The final nail came as the country exploded in revolution in October of 1956. As the uprising ignited in Budapest, Honvéd left the country to travel to Bilbao for a European Cup tie, while MTK headed to Austria for some hastily arranged friendlies. Soviet tanks rolled into the country while both squads were away and, with neither particularly keen to head home, each embarked on mini-European tours to keep the money rolling in. By the time the players regrouped in Vienna, the revolution had been crushed. The Soviet Union was brutally restoring its authority.
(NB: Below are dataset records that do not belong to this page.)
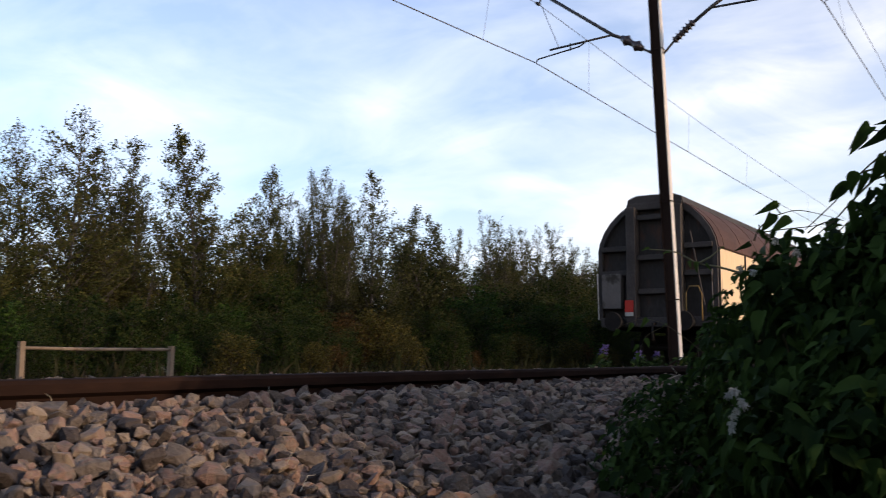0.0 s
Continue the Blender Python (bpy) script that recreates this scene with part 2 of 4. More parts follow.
WAGON_RIB = material("grimy_wagon_frame_paint", [(0.020, 0.017, 0.015), (0.040, 0.034, 0.031), (0.075, 0.063, 0.057)], scale=2, fine=22, rough=0.75, bump=0.15, bump_size=0.004)
WAGON_SIDE = material("cream_wagon_side_paint", [(0.46, 0.33, 0.19), (0.60, 0.45, 0.27), (0.66, 0.51, 0.33)], scale=0.8, fine=14, rough=0.6, bump=0.1, bump_size=0.003,
                      stretch=(1, 1, 0.3), stain=(0.30, 0.22, 0.15), stain_scale=1.2, stain_from=0.66)
WAGON_ROOF = material("rust_brown_wagon_roof", [(0.038, 0.020, 0.015), (0.062, 0.032, 0.024), (0.095, 0.050, 0.037)], scale=1.2, fine=16, rough=0.8, bump=0.2, bump_size=0.004)
BLACK_IRON = material("sooty_running_gear", [(0.010, 0.009, 0.0085), (0.026, 0.023, 0.021)], scale=4, fine=30, rough=0.9, spec=0.05, bump=0.2, bump_size=0.004)
RED_PLATE = material("red_tail_plate", [(0.30, 0.018, 0.012), (0.42, 0.03, 0.018)], scale=9, fine=60, rough=0.5, bump=0.05, bump_size=0.001)
WHITE_PLATE = material("white_tail_plate", [(0.30, 0.28, 0.25), (0.42, 0.40, 0.37)], scale=9, fine=60, rough=0.5, bump=0.05, bump_size=0.001)
YELLOW = material("ochre_handrail_paint", [(0.20, 0.12, 0.04), (0.30, 0.18, 0.06)], scale=9, fine=60, rough=0.55, bump=0.05, bump_size=0.001)
GREY_BOX = material("pale_grey_panel", [(0.06, 0.052, 0.048), (0.14, 0.125, 0.115)], scale=4, fine=40, rough=0.7, bump=0.1, bump_size=0.002, stain=(0.03, 0.025, 0.02), stain_scale=3, stain_from=0.5)


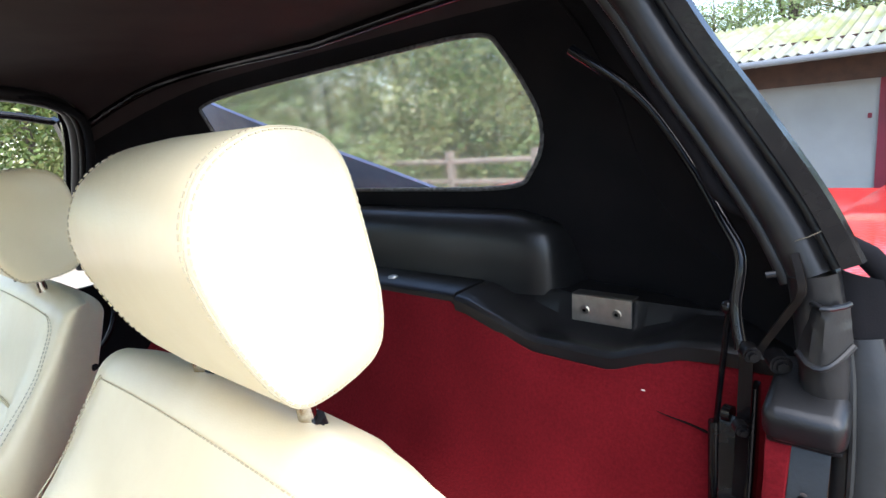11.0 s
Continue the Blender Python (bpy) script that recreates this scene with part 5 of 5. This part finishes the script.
for k in range(261):
    x = -4 + 14 * k / 260
    w = 0.035 * math.sin(2 * math.pi * x / 0.146)
    rows.append([(x, GY - 1.25, GZ + 2.22 + w), (x, GY + 0.6, GZ + 2.62 + w), (x, GY + 2.2, GZ + 2.98 + w)])
part("roof", thicken(grid(rows), 0.012), ROOF, garage, "mossy grey corrugated roof sheets")
part("gutter", rod(bmesh.new(), (-4, GY - 1.28, GZ + 2.16), (10, GY - 1.28, GZ + 2.16), 0.045), material("grey_gutter", (0.16, 0.17, 0.18), 0.4), garage, "grey gutter")
banner = thing("banner", "dark red cloth banner with white emblem on the garage wall", "banner")
part("cloth", box(bmesh.new(), (0.09, GY - 0.035, -0.04), (0.84, 0.02, 1.66)), BANNER, banner)
bm = slab([(-0.02, 0.70), (0.06, 0.66), (0.10, 0.55), (0.16, 0.48), (0.24, 0.44), (0.26, 0.56), (0.31, 0.60), (0.28, 0.46), (0.22, 0.37), (0.16, 0.36), (0.17, 0.28), (0.08, 0.20), (0.06, 0.22), (0.12, 0.30), (-0.01, 0.31), (-0.01, 0.34), (0.05, 0.38), (0.04, 0.44), (-0.03, 0.47), (-0.08, 0.40), (-0.10, 0.43), (-0.07, 0.53), (-0.01, 0.55), (-0.02, 0.60), (-0.08, 0.61)], "y", GY - 0.052, GY - 0.046)
part("emblem", bm, WHITE, banner, "plain white emblem shape")
part("print", box(bmesh.new(), (0.085, GY - 0.05, 0.165), (0.58, 0.008, 0.022)), WHITE, banner, "white bar")
for k in range(7):
    part("print", box(bmesh.new(), (-0.17 + 0.085 * k, GY - 0.05, 0.105), (0.06, 0.008, 0.075)), WHITE, banner, "white lettering bar")
poster = thing("poster", "small dark red poster on the pale garage wall", "poster")
part("sheet", box(bmesh.new(), (0.72, GY - 0.02, 0.09), (0.20, 0.01, 0.25)), material("poster_red", (0.25, 0.03, 0.04), 0.5, 0, (0.10, 0.02, 0.03), 9), poster)
part("print", box(bmesh.new(), (0.73, GY - 0.03, 0.10), (0.08, 0.008, 0.10)), WHITE, poster, "white shape")
clock = thing("wall_sign", "round black wall sign with red rim on the upright", "sign")
part("disc", rod(bmesh.new(), (1.0, GY - 0.16, 0.36), (1.0, GY - 0.20, 0.36), 0.11, sides=28), HOLE, clock)
ringp = [(1.0 + 0.105 * math.cos(2 * math.pi * k / 24), GY - 0.205, 0.36 + 0.105 * math.sin(2 * math.pi * k / 24)) for k in range(25)]
part("rim", tube(ringp, 0.012, up=(0, 1, 0)), BUTTON, clock, "red rim")
rag = spline([(1.24, GY - 0.58, 0.80), (1.22, GY - 0.60, 0.65), (1.25, GY - 0.58, 0.45), (1.20, GY - 0.60, 0.30), (1.28, GY - 0.59, 0.12)], 5)
tagged(mesh_object("blue_rope", sweep(rag, circle(0.03, 7)), BLUE), "blue rope tied round the timber post", "rope")
for x, z in ((-0.43, 0.26), (0.56, 0.27)):
    tagged(mesh_object("wall_clip", box(bmesh.new(), (x, GY - 0.02, z), (0.05, 0.03, 0.07)), BANNER), "small dark clip on the garage wall", "clip", "wall clips")

# grass verge before the garage
verts, faces = [], []
rnd = random.Random(9)
for k in range(9000):
    if k % 3:
        x, y = -4 + 12 * rnd.random(), GY - 1.4 - 1.1 * abs(rnd.gauss(0, 0.6))
    else:
        x, y = -16 + 17 * rnd.random(), 8.5 + 3.0 * rnd.random()
    h, a, w = 0.05 + 0.16 * rnd.random() ** 2, rnd.random() * 6.28, 0.008 + 0.01 * rnd.random()
    z, base = ground_z(x, y), len(verts)
    verts += [(x - w * math.cos(a), y - w * math.sin(a), z), (x + w * math.cos(a), y + w * math.sin(a), z), (x + 0.4 * h * math.sin(a), y - 0.4 * h * math.cos(a), z + h)]
    faces.append((base, base + 1, base + 2))
me = bpy.data.meshes.new("grass")
me.from_pydata(verts, [], faces)
me.materials.append(GRASS)
tagged(new("grass", me), "rough green grass tufts along the yard edge", "grass", kind="stuff")

# trees: tapered trunk, limbs and crowns of many leaves
BARK = material("bark", (0.10, 0.075, 0.05), 0.9, 0, (0.05, 0.04, 0.03), 8, grain=0.8, grain_scale=30)
LEAF = []
for n, (c1, c2) in enumerate((((0.15, 0.20, 0.05), (0.07, 0.11, 0.03)), ((0.27, 0.27, 0.09), (0.14, 0.15, 0.05)), ((0.10, 0.14, 0.06), (0.05, 0.08, 0.03)))):
    LEAF.append(material("leaf", c1, 0.55, 0, c2, 0.8))


def tree(seed, height, mat):
    rnd = random.Random(seed)
    t = thing("tree", "leafy woodland tree with spring foliage", "tree", "woodland trees")
    bm = bmesh.new()
    top = Vector((rnd.gauss(0, 0.3), rnd.gauss(0, 0.3), height))
    line = spline([(0, 0, -0.4), tuple(top * 0.3 + Vector((0.15, 0.1, 0))), tuple(top * 0.65), tuple(top)], 5)
    n = len(line)
    sweep(line, circle(height * 0.018, 8), up=(0, 1, 0), bm=bm, radii=[1.2 - 1.1 * k / n for k in range(n)])
    tips = []
    for k in range(11):
        a, z = rnd.random() * 6.28, height * (0.15 + 0.75 * rnd.random())
        reach = height * 0.30 * (1.15 - z / height) + 0.5
        p0 = top * (z / height)
        p1 = p0 + Vector((math.cos(a) * reach, math.sin(a) * reach, 0.35 * reach))
        sweep(spline([tuple(p0), tuple((p0 + p1) / 2 + Vector((0, 0, 0.15))), tuple(p1)], 3), circle(height * 0.006, 5), up=(0.3, 0.2, 1), bm=bm, radii=[1, 0.9, 0.8, 0.6, 0.5, 0.3, 0.2][:7])
        tips += [p1, (p0 + p1) / 2, p0.lerp(p1, 0.75)]
    part("trunk", bm, BARK, t, "brown tapered trunk with limbs")
    verts, faces = [], []
    clumps = tips + [top * (0.3 + 0.7 * rnd.random()) + Vector((rnd.gauss(0, 0.9), rnd.gauss(0, 0.9), 0)) for _ in range(10)]
    for c in clumps:
        size = 0.5 + 0.6 * rnd.random()
        for _ in range(230):
            d = Vector((rnd.gauss(0, 1), rnd.gauss(0, 1), rnd.gauss(0, 0.7))) * size * 0.6
            p = c + d
            r = 0.03 + 0.04 * rnd.random()
            u = Vector((rnd.gauss(0, 1), rnd.gauss(0, 1), rnd.gauss(0, 1))).normalized()
            v = u.orthogonal().normalized()
            base = len(verts)
            verts += [p - u * r, p + v * r * 0.5, p + u * r, p - v * r * 0.5]
            faces.append((base, base + 1, base + 2, base + 3))
    me = bpy.data.meshes.new("crown")
    me.from_pydata(verts, [], faces)
    me.materials.append(mat)
    ob = new("crown", me)
    ob.parent = t
    return t


models = [tree(1, 8.5, LEAF[0]), tree(2, 7.0, LEAF[1]), tree(3, 9.5, LEAF[2]), tree(4, 6.0, LEAF[0]), tree(7, 5.0, LEAF[1])]
spots = []
rnd = random.Random(21)
for k in range(20):  # wood behind the rear window
    a = radians(92 + 88 * k / 19)
    d = 21 + 8 * rnd.random()
    spots.append((0.4 + d * math.cos(a) - (2.5 if a < radians(105) else 0), 1.0 + d * math.sin(a) + (4 if a < radians(105) else 0)))
for k in range(8):
    a = radians(96 + 84 * k / 7)
    d = 34 + 8 * rnd.random()
    spots.append((d * math.cos(a), 4 + d * math.sin(a)))
for k in range(13):  # round the yard, unseen, added to darken reflections in the paint
    a = radians(182 + 120 * k / 12)
    d = 17 + 5 * rnd.random()
    spots.append((d * math.cos(a), d * math.sin(a)))
for n, (x, y) in enumerate(spots):
    m = pose(x, y, ground_z(x, y), 0, 0, 137 * n) 
    if n < len(models):
        models[n].matrix_basis = m
    else:
        copy_thing(models[n % len(models)], m)
for n in range(9):  # garage backdrop trees
    x = -3 + 1.6 * n
    copy_thing(models[n % 3], pose(x, GY + 7 + 2 * (n % 3), ground_z(x, GY) + 0.3, 0, 0, 71 * n))
# bushes low at the wood's edge, one thing each
for n in range(18):
    a = radians(117 + 62 * n / 17)
    d = 11.5 + 1.5 * rnd.random()
    x, y = 0.4 + d * math.cos(a), 1 + d * math.sin(a)
    b = copy_thing(models[3 + n % 2], pose(x, y, ground_z(x, y) - 1.6, 0, 0, 53 * n))
    tagged(b, "dense green bush at the edge of the wood", "bush", "bushes")
# post and rail fence
fence = thing("fence", "weathered post and rail fence at the wood's edge", "fence")
FENCE = material("grey_timber", (0.26, 0.20, 0.15), 0.9, 0, (0.18, 0.14, 0.10), 6)
pts = [(-9.5 + 1.6 * k, 7.2 + 0.42 * k) for k in range(5)]
for x, y in pts:
    part("fence_post", box(bmesh.new(), (x, y, ground_z(x, y) + 0.5), (0.12, 0.12, 1.1)), FENCE, fence)
for (x, y), (x2, y2) in zip(pts, pts[1:]):
    for h in (0.45, 0.85):
        part("rail", rod(bmesh.new(), (x, y, ground_z(x, y) + h), (x2, y2, ground_z(x2, y2) + h), 0.05, sides=6), FENCE, fence)

# slate blue slanted panel seen through the rear window
rows = []
for k in range(9):
    f = k / 8
    left, right = Vector((-1.0, 1.49 + 0.02 * f, 1.0 - 0.05 * f)), Vector((-0.22 + 0.04 * f, 1.60 + 0.03 * f, 0.72 - 0.05 * f))
    low_l, low_r = Vector((-0.95, 1.66, 0.66)), Vector((-0.25, 1.66, 0.66))
    rows.append([left.lerp(right, j / 10).lerp(low_l.lerp(low_r, j / 10), f) + Vector((0, 0.003 * math.sin(0.9 * j + 2 * k), 0)) for j in range(11)])
LILAC = material("slate_blue", (0.07, 0.088, 0.17), 0.45, 0, (0.05, 0.066, 0.13), 5, grain2=0.2, grain2_scale=15)
tagged(mesh_object("blue_panel", thicken(grid(rows), 0.006), LILAC), "slate blue slanted panel behind the rear window", "cover")
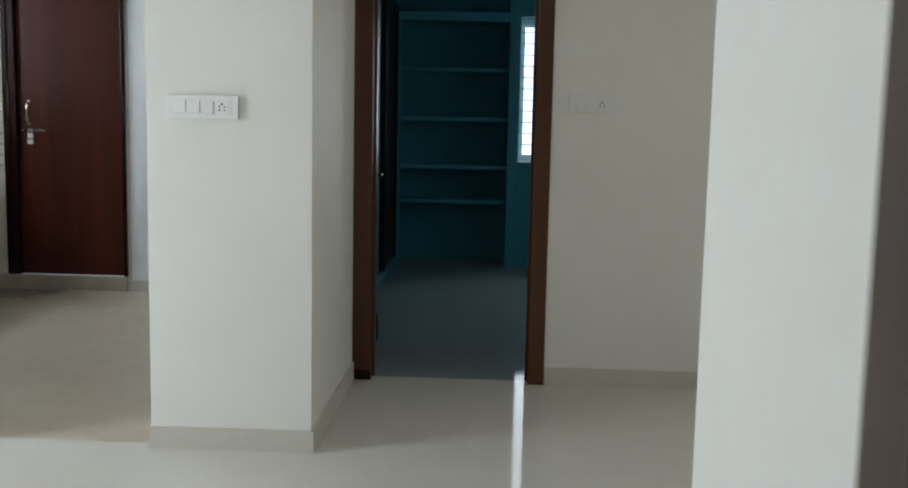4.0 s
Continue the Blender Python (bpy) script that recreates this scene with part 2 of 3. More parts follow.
def shining_through(name, colour, share):
    """Thin pale plastic that lets some daylight through."""
    m, t, s = material(name)
    t.links.new(mixed(t, ramp(t, grain(t, 25, 4), 0.3, 0.75), colour, tuple(v * 0.94 for v in colour)), s.inputs["Base Color"])
    s.inputs["Roughness"].default_value = 0.3
    tr, mx = t.nodes.new("ShaderNodeBsdfTranslucent"), t.nodes.new("ShaderNodeMixShader")
    tr.inputs[0].default_value = (*colour, 1)
    mx.inputs[0].default_value = share
    t.links.new(s.outputs[0], mx.inputs[1])
    t.links.new(tr.outputs[0], mx.inputs[2])
    t.links.new(mx.outputs[0], t.nodes["Material Output"].inputs[0])
    return m


UPVC = shining_through("white_window_plastic", (0.84, 0.90, 0.94), 0.13)
TAPE_BLUE = shining_through("blue_protective_film", (0.72, 0.80, 0.89), 0.15)
INK = plain("faded_blue_ink", (0.075, 0.10, 0.17), 0.6, 0, 3.0, 60)
GRILLE = plain("grey_painted_iron", (0.46, 0.49, 0.52), 0.4, 0.2, 0.8, 60)


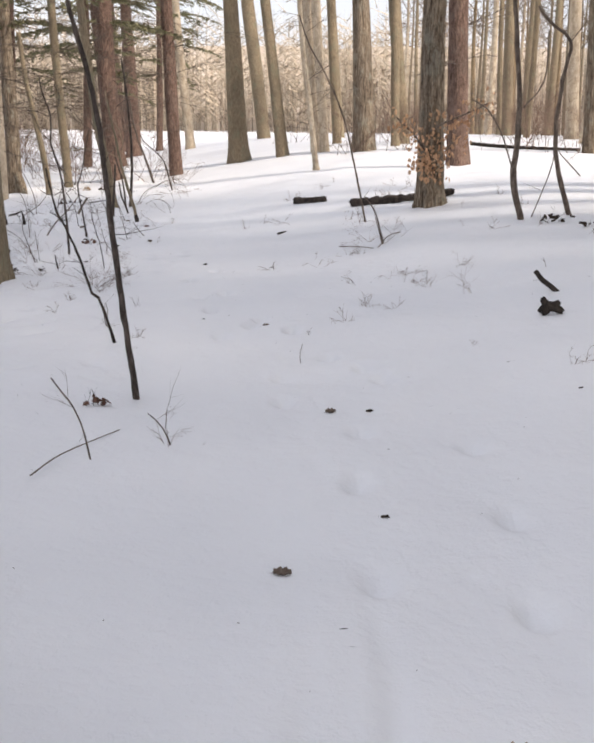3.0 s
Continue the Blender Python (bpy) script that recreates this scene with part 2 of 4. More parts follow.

Despite obvious fears of defections (48 of the 60-strong Hungarian Olympic squad had refused to come home after the Melbourne Games in 1956 and the entire Under-21 football squad had followed suit) the Hungarian FA felt the best way to woo the stay-away players home was with a stick rather than a carrot. Lengthy bans were promised on their return. So some chose not to. Kocsis instead went to Barcelona and was joined by Czibor (whose move to Roma had been blocked by the Italian FA). Puskás trained with Internazionale before accepting an offer to join Real Madrid (he would play for Spain in the 1962 World Cup). It was over. The Golden Squad was no more.

From the Jaws of Victory.



From the Jaws of Victory. Photograph: Halcyon Publishing

It’s sometimes difficult to get a grasp on just how good the teams of earlier eras were – the game Puskás and co were playing was a very different beast to the modern version, and the grainy, jerky black-and-white footage only makes it more so. But, nearly 70 years on, there is still something other about the Aranycsapat – a sense of movement, space and swagger, of opponents scrambling at full pelt just to keep up. Eventually they did, and then went past them, the same political system that provided the fertile soil in which this special team grew proving deeply inhospitable when things started going wrong. The consolation, if one is needed, is the fact the Golden Squad are always in the conversation when talking about not just the greatest teams not to win the World Cup, but the greatest teams full stop.